Edmonds did not flinch. “We are all Jews here,” he told Siegmann. Edmonds courageously told the Nazi he would have to shoot everyone if he wanted to shoot the Jews.
Everyone knew the war was near ending. Edmonds coldly looked into the Nazi face and said if any of the prisoners were harmed, Siegmann would be hunted, tried, and convicted for war crimes. The Geneva Convention required a prisoner only give their name, rank, and serial number, not their religion.
Siegmann’s hand dropped. He holstered his Lueger and left. He saw his own body hanging from gallows in the not too distant future.
Edmonds’ faced down the Nazi with courage, quick wit and duty to his fellow POW’s, Jewish or otherwise. Edmonds saved over 200 Jewish American G.I.s that cold January morning from near certain death.
Three months later, Edmonds and all 1275 Americans who were imprisoned in Stalag IX were freed by Allied forces.
Edmonds returned home. He never spoke about his wartime experiences or how he had saved the Jewish G.I.s. Like many of the “Greatest Generation,” he was humble about his war experiences. The years passed; he told his own family little about his time as a POW. He was never given any recognition by the Army for his courage. He never received a medal or a commendation.
Edmonds died quietly in 1985. He was buried with honor, under a simple military- style stone with a Cross that read: Roddie W. Edmonds, M. Sgt. U.S. Army, World War II, Korea, August 20, 1919, August 8, 1985.

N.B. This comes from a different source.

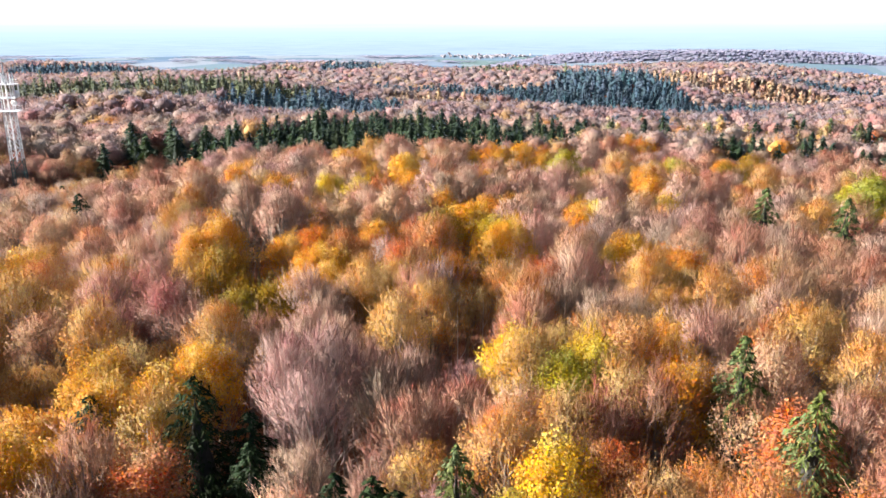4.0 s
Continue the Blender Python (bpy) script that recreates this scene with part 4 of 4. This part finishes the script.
# ---- lattice mast ----
def mast():
    root = tagged(new("lattice_mast"), "white lattice radio mast with dishes standing in the forest", "mast")
    zs = [0.0, 4, 8, 12, 16, 20, 23.5, 26.5, 29.5, 32.5, 36.0]

    def half(z):
        return 1.75 - 0.55 * z / 36

    for sx, sy in ((-1, -1), (1, -1), (1, 1), (-1, 1)):
        for mat, (z0, z1) in ((GREEN_STEEL, (-0.5, 23.5)), (WHITE_STEEL, (23.5, 43.0))):
            bm = bmesh.new()
            bar(bm, (sx * half(z0), sy * half(z0), z0), (sx * half(min(z1, 36)), sy * half(min(z1, 36)), z1), 0.2)
            part("leg", bm, mat, root)
    for za, zb in zip(zs, zs[1:]):
        mat = GREEN_STEEL if zb <= 23.5 else WHITE_STEEL
        for k, (c0, c1) in enumerate((((-1, -1), (1, -1)), ((1, -1), (1, 1)), ((1, 1), (-1, 1)), ((-1, 1), (-1, -1)))):
            bm = bmesh.new()
            a, b = half(za), half(zb)
            bar(bm, (c0[0] * a, c0[1] * a, za), (c1[0] * b, c1[1] * b, zb), 0.11)
            bar(bm, (c1[0] * a, c1[1] * a, za), (c0[0] * b, c0[1] * b, zb), 0.11)
            bar(bm, (c0[0] * b, c0[1] * b, zb), (c1[0] * b, c1[1] * b, zb), 0.1)
            part("bracing", bm, mat, root)
    for z, w in ((36.2, 2.5), (39.6, 2.3), (43.0, 2.5)):
        bm = bmesh.new()
        block(bm, (-w, -w, z - 0.08), (w, w, z + 0.08))
        deck = part("platform", bm, WHITE_STEEL, root)
        for h in (0.55, 1.1):
            bm = bmesh.new()
            for c0, c1 in (((-w, -w), (w, -w)), ((w, -w), (w, w)), ((w, w), (-w, w)), ((-w, w), (-w, -w))):
                bar(bm, (*c0, z + h), (*c1, z + h), 0.07)
            part("guard_rail", bm, WHITE_STEEL, deck)
    for sx, sy in ((-1, -1), (1, -1), (1, 1), (-1, 1)):
        bm = bmesh.new()
        bar(bm, (sx * 2.35, sy * 2.35, 39.6), (sx * 2.35, sy * 2.35, 43.0), 0.26)
        part("cage_post", bm, WHITE_STEEL, root)
    for a, z, r in ((200, 38.2, 1.15), (330, 40.7, 0.9), (75, 38.0, 0.8), (140, 41.2, 0.7)):
        d = Vector((math.cos(radians(a)), math.sin(radians(a)), 0))
        bm = bmesh.new()
        tube(bm, [d * 2.4 + Vector((0, 0, z)), d * 2.6 + Vector((0, 0, z)), d * 2.95 + Vector((0, 0, z)), d * 3.1 + Vector((0, 0, z))], (0.15, r * 0.6, r, r * 0.95), 16)
        part("dish", bm, WHITE_STEEL, root, "round white microwave dish", True)
    for k in range(6):
        a = k * math.pi / 3
        bm = bmesh.new()
        x, y = 1.9 * math.cos(a), 1.9 * math.sin(a)
        block(bm, (x - 0.15, y - 0.12, 43.2), (x + 0.15, y + 0.12, 45.8))
        part("panel_antenna", bm, WHITE_STEEL, root)
    bm = bmesh.new()
    tube(bm, [(0, 0, 43), (0, 0, 46.5), (0, 0, 50)], (0.32, 0.22, 0.05), 8)
    part("top_pole", bm, GREY_STEEL, root)
    bm = bmesh.new()
    tube(bm, [(0, 0, 23), (0, 0, 43)], (0.22, 0.22), 8)
    part("cable_duct", bm, WHITE_STEEL, root)
    root.matrix_basis = pose(-112.8, 149.5, float(ground_at(-112.8, 149.5)), 0, 0, 18)


mast()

After his passing, his son, Chris Edmonds, Pastor of the Piney Grove Baptist Church in Marysville, Tennessee began to piece together his father’s story. Little by little, the cobwebs of history peeled away.

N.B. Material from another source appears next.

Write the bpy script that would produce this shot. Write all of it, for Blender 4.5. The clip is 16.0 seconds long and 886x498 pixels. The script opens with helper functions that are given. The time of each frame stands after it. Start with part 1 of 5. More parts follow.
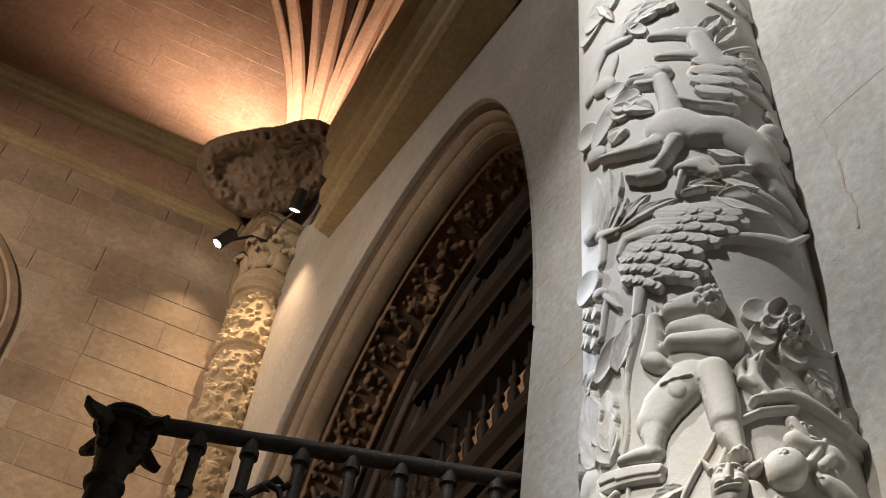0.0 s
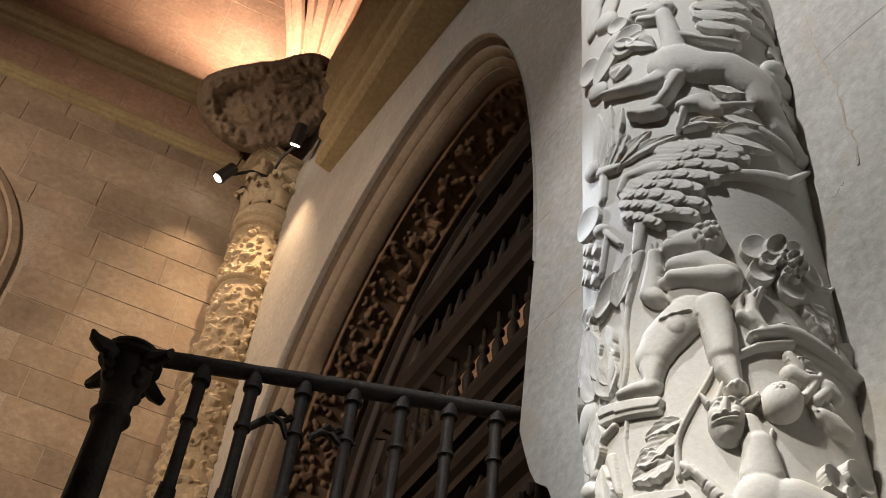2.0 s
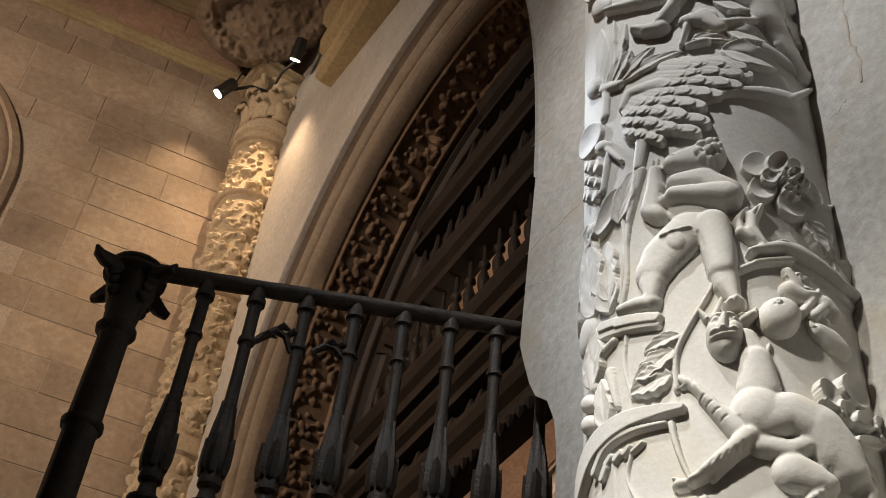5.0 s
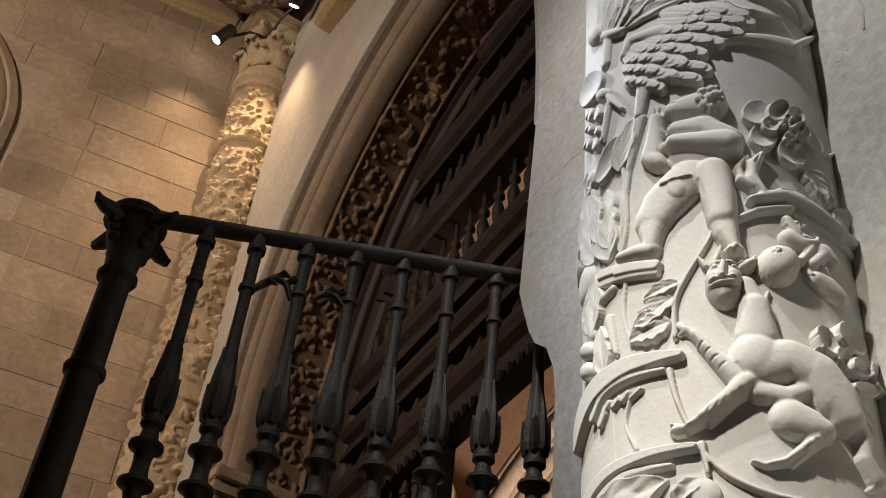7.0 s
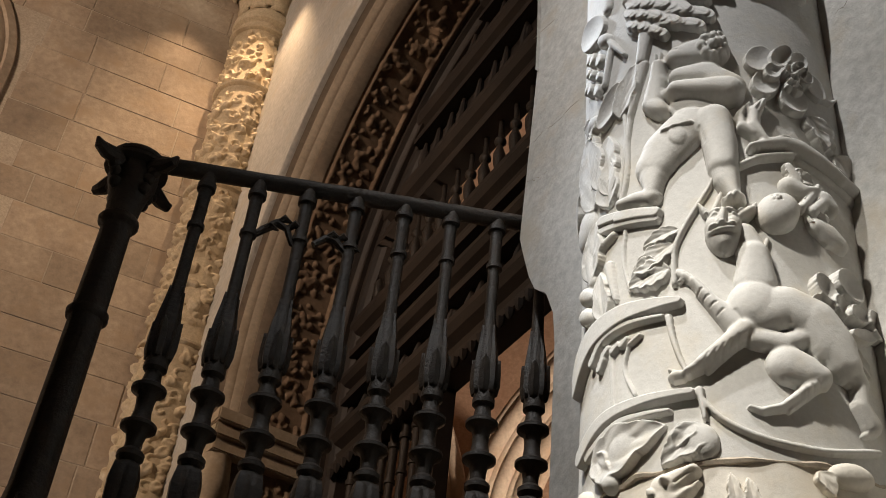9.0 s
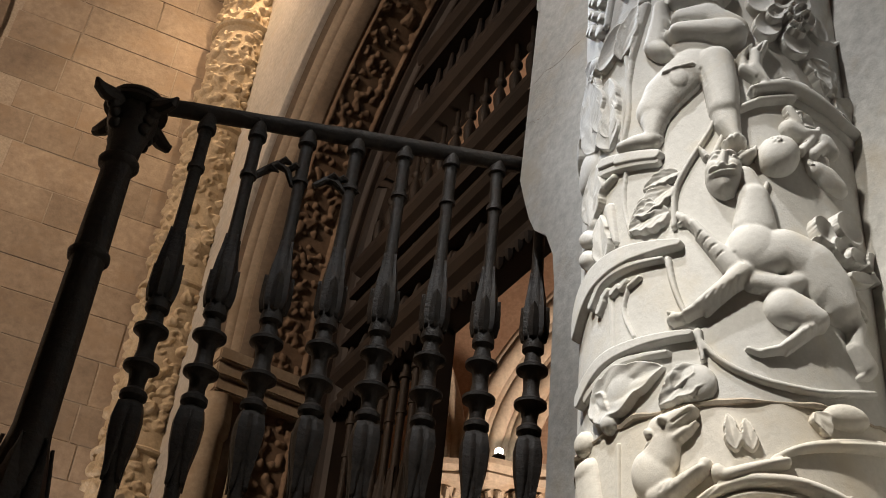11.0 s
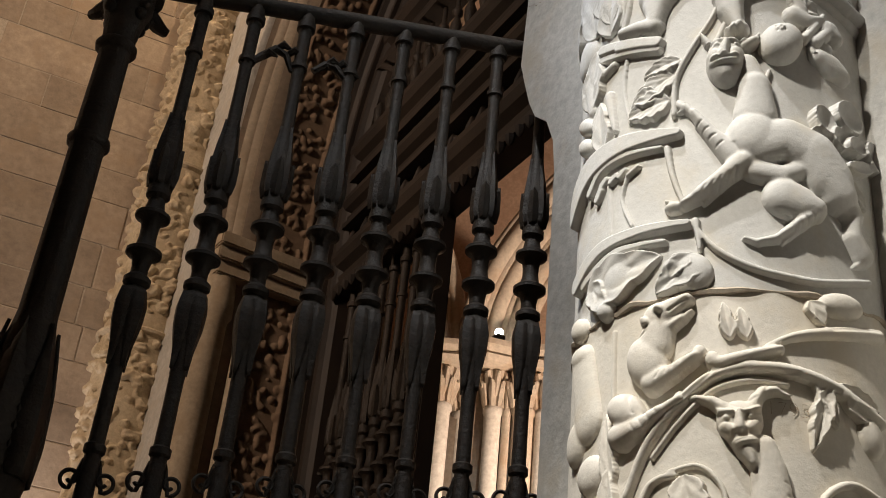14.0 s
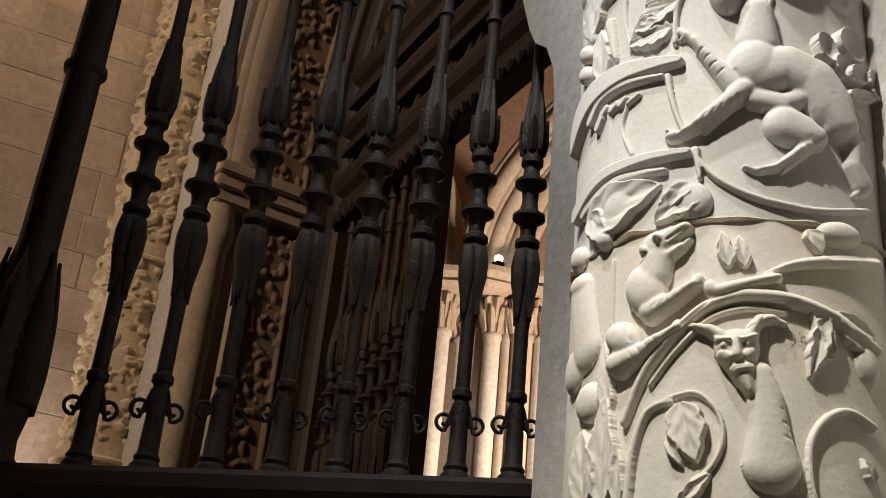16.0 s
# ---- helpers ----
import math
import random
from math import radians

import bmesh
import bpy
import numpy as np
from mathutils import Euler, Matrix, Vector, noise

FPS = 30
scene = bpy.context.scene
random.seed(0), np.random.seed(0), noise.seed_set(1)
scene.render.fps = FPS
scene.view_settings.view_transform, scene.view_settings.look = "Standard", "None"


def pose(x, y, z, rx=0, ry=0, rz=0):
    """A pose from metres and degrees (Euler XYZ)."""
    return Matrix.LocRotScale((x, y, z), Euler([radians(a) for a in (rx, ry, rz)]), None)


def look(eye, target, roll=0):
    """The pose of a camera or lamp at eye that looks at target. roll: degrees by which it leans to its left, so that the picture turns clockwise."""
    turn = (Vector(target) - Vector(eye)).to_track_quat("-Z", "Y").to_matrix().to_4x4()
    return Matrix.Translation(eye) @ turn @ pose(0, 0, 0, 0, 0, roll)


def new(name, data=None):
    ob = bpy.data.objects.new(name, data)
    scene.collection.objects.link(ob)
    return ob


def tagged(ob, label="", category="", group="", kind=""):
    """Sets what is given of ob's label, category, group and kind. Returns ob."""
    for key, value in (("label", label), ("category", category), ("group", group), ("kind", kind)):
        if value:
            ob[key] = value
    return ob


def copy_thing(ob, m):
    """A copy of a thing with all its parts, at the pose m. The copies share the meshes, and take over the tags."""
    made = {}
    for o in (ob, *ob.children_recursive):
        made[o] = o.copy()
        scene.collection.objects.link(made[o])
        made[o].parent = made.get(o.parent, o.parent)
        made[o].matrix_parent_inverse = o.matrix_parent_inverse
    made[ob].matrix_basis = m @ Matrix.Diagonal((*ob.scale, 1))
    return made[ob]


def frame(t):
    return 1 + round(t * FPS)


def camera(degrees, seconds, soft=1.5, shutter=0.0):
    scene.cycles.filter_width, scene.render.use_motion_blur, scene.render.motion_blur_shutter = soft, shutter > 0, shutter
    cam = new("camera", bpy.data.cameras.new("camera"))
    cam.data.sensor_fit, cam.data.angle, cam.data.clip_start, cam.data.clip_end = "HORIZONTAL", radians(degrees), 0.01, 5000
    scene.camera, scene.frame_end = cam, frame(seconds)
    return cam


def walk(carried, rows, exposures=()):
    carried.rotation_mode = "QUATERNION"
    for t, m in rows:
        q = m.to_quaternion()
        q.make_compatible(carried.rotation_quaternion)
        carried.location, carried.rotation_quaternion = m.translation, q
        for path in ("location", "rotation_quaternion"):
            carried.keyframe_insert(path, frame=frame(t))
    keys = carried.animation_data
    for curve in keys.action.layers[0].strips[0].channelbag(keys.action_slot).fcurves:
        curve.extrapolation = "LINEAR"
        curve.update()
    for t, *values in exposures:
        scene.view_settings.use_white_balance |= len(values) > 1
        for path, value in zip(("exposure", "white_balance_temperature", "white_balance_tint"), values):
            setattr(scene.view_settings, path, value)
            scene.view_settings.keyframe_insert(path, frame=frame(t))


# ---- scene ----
cam = camera(40.94, 16.0, soft=0.8)
EYE = 1.55
ROWS = [
    (0, 0.0304, 0.0297, 0.0366, 141.078, -4.723, -33.913),
    (0.5, 0.0275, 0.0266, 0.0323, 140.326, -4.793, -34.004),
    (1, 0.023, 0.0231, 0.0266, 139.581, -4.772, -33.998),
    (1.5, 0.0198, 0.021, 0.0227, 138.774, -4.782, -34.009),
    (2, 0.0159, 0.0181, 0.0191, 137.947, -4.784, -34.031),
    (2.5, 0.0136, 0.0166, 0.0143, 137.205, -4.82, -34.07),
    (3, 0.0095, 0.0128, 0.0118, 136.431, -4.805, -34.06),
    (3.5, 0.0091, 0.0115, 0.0101, 135.758, -4.863, -34.083),
    (4, 0.0065, 0.0085, 0.007, 135.142, -4.837, -34.04),
    (6.5, 0.0008, 0.0071, 0.0001, 132.018, -4.95, -34.224),
    (7, -0.002, 0.005, -0.0025, 131.398, -4.924, -34.222),
    (7.5, -0.0032, 0.0039, -0.0028, 130.75, -4.935, -34.23),
    (8, 0, 0, -0, 130.079, -5.039, -34.227),
    (8.5, -0.0016, 0.0001, -0.0017, 129.438, -5.086, -34.275),
    (9, -0.0056, -0.0025, -0.0041, 128.734, -5.072, -34.286),
    (11.5, -0.0151, -0.0119, -0.0078, 125.053, -5.151, -34.379),
    (12, -0.0186, -0.0156, -0.0069, 124.115, -5.137, -34.378),
    (12.5, -0.021, -0.0198, -0.0046, 123.096, -5.147, -34.364),
    (13, -0.0202, -0.023, -0.0013, 122.103, -5.218, -34.358),
    (13.5, -0.0202, -0.026, 0.0022, 121.078, -5.211, -34.325),
    (14, -0.0224, -0.0291, 0.003, 120.11, -5.203, -34.327),
    (14.5, -0.0222, -0.029, 0.0052, 119.133, -5.166, -34.313),
    (15, -0.0222, -0.0303, 0.008, 118.199, -5.104, -34.28),
    (15.5, -0.0239, -0.0304, 0.0069, 117.352, -5.172, -34.321),
    (16, -0.0262, -0.0343, 0.0065, 116.546, -5.133, -34.306),
]
EXPOSURES = ((0.0, 0.0), (16.0, 0.0))
walk(cam, [(t, pose(x, y, EYE + z, rx, ry, rz)) for t, x, y, z, rx, ry, rz in ROWS], EXPOSURES)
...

December 2, 2015, Yad VaShem recognized Roddie Edmonds as a Righteous Among the Nations. Edmonds, clearly, at the risk of his own life, saved Jewish lives and the lives of generations to come. He did what he did because it was the right thing to do as an American and as a human being.
Six weeks later, January 27, 2016, President Obama attended a ceremony held at the Israeli Embassy in Washington, D.C. In attendance was Ambassador Ron Dermer. Yad VaShem Council Chairman Rabbi Israel Lau presented to Pastor Edmonds Yad VaShem’s Righteous Among the Nations medal and a certificate of recognition honoring his father.

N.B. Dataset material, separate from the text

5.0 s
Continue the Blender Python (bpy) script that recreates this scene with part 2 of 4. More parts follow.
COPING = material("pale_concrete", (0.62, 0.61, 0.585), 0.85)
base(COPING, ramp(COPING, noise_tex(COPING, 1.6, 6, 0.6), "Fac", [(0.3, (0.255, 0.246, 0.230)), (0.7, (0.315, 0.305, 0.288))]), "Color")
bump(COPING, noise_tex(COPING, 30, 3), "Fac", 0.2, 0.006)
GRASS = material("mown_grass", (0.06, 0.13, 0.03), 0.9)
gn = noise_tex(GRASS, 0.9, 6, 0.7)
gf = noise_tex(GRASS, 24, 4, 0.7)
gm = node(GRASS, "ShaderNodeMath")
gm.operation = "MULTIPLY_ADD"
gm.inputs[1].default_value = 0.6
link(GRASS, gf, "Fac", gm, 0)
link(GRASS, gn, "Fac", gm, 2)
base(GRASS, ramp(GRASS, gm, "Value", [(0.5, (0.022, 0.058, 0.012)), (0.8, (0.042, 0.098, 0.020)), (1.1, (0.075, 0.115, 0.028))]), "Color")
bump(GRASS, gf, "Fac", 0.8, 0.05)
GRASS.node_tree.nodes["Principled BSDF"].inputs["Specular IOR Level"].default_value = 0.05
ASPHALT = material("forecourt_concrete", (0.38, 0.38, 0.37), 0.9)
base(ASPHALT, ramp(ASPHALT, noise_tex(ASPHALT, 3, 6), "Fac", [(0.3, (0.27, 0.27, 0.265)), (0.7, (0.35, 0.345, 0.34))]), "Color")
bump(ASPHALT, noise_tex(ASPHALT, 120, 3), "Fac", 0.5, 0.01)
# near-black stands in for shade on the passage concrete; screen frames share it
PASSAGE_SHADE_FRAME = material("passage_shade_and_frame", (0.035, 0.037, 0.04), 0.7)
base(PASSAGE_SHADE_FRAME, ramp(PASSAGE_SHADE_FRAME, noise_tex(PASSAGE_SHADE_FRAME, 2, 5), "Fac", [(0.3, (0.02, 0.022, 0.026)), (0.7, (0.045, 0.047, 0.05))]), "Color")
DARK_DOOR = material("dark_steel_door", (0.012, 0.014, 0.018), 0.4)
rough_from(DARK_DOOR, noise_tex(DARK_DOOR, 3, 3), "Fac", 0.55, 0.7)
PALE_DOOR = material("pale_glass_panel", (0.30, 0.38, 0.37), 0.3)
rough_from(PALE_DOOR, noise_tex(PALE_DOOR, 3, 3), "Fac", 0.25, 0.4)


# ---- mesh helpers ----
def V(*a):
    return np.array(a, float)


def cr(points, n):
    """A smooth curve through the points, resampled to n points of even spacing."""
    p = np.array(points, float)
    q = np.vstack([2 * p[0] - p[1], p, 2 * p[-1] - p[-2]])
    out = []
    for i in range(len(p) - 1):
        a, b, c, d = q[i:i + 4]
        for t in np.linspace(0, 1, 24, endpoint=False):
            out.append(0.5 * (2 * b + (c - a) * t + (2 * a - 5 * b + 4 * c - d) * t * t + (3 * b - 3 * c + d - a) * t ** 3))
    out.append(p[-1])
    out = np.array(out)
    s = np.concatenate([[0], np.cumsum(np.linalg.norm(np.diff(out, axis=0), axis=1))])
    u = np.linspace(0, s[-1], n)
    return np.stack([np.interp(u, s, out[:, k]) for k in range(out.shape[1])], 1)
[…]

It was a very unusual ceremony. Edmonds was only the fifth American recognized for the special Yad VaShem honor. Edmonds saved American Jewish G.I.s from the Nazis. The U.S. Army has not granted Edmonds any medal for his courageous actions.
Congressional legislation, introduced in 2016, recommended Sgt. Edmonds for the Congressional Medal of Honor. The legislation has been since referred back to committee for consideration. Edmonds’ heroism did not occur during battle was the objection. Edmonds armed only with courage and moral certitude faced down the enemy of America and all Jewry.
August 20, 2019 is Roddie Edmonds 100th birthday. Some people choose to acknowledge the day a person died to remember them. Instead the Jewish American Society for Historic Preservation has chosen to remember the day Roddie Edmonds was born. If he had not been born, more than 200 American Jewish G.I.s would have been murdered. There never would have been life to live on, to live on after them.
In honor of Roddie Edmond’s birthday, JASHP placed a Blue-White flowered wreath at his graveside in his treasured memory. JASHP is pursuing the placement of a State of Tennessee historical interpretive roadside marker for posterity telling his story for the benefit of today and tomorrow. JASHP is funding the effort.
It is the least American Jews can do for a non-Jewish, Jewish American Hero.